_Data shown_
━━━━━━

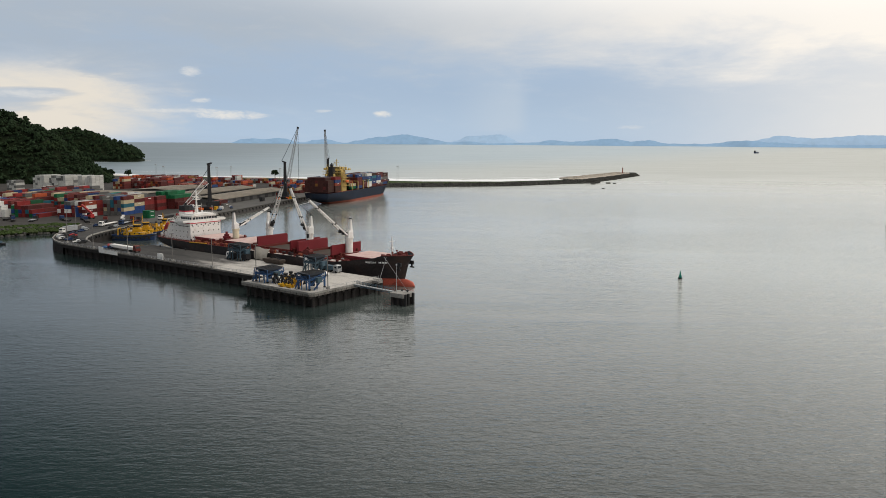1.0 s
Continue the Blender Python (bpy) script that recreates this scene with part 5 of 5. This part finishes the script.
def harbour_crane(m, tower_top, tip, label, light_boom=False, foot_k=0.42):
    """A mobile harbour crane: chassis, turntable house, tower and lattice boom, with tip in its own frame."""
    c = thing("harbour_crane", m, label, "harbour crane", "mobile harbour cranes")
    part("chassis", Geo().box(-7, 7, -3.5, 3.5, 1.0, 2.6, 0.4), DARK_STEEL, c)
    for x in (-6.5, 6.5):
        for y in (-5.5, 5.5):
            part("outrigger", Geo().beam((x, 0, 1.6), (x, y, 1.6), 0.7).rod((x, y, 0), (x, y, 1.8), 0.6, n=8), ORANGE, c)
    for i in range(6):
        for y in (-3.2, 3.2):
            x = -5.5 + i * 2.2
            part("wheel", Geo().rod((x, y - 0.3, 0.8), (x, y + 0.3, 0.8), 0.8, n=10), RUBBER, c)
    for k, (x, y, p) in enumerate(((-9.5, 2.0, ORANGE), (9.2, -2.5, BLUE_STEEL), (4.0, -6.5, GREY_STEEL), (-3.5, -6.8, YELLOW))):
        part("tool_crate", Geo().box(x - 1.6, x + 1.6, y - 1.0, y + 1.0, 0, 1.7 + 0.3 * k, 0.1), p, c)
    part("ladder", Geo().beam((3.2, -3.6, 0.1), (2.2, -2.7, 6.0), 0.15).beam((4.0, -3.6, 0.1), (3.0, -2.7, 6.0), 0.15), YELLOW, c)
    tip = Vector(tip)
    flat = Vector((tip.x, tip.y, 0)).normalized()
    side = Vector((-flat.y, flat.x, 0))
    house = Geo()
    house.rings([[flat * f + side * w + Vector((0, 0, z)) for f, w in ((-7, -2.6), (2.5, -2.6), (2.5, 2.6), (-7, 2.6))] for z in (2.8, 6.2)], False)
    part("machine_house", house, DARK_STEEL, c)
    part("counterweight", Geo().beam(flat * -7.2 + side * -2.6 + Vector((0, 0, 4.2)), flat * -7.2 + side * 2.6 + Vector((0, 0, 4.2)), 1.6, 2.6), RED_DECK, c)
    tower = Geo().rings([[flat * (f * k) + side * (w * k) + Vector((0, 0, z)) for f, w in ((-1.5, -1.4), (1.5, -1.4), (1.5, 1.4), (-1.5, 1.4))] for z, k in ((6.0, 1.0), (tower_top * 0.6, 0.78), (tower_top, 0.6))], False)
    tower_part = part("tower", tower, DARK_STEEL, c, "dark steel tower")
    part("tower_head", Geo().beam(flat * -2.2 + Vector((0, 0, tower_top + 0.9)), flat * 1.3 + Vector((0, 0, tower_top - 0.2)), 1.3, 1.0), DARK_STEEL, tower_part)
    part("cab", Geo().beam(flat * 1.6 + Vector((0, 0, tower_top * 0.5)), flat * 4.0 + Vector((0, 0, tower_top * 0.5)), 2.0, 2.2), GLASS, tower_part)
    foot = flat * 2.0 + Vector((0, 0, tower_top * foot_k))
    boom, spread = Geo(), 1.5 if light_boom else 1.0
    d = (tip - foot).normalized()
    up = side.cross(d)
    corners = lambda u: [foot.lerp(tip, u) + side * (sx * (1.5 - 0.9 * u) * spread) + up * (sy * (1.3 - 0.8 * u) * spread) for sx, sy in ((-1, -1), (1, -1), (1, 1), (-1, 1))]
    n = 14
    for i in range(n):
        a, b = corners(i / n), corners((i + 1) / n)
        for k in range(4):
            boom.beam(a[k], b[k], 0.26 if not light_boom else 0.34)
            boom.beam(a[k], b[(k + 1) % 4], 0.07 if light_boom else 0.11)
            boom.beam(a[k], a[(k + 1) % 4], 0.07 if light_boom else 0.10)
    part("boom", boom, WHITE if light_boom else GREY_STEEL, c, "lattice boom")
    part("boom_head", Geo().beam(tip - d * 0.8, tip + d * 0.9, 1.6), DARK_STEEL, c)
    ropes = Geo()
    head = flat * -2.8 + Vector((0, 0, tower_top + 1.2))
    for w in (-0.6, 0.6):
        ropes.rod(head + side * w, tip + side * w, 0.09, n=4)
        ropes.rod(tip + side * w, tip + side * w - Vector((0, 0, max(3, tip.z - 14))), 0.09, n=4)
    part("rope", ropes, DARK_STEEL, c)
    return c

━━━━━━

_Short task_
Write down every line of the data above that includes the string "with".

_Solution for this exercise_
Continue the Blender Python (bpy) script that recreates this scene with part 5 of 5. This part finishes the script.
    """A mobile harbour crane: chassis, turntable house, tower and lattice boom, with tip in its own frame."""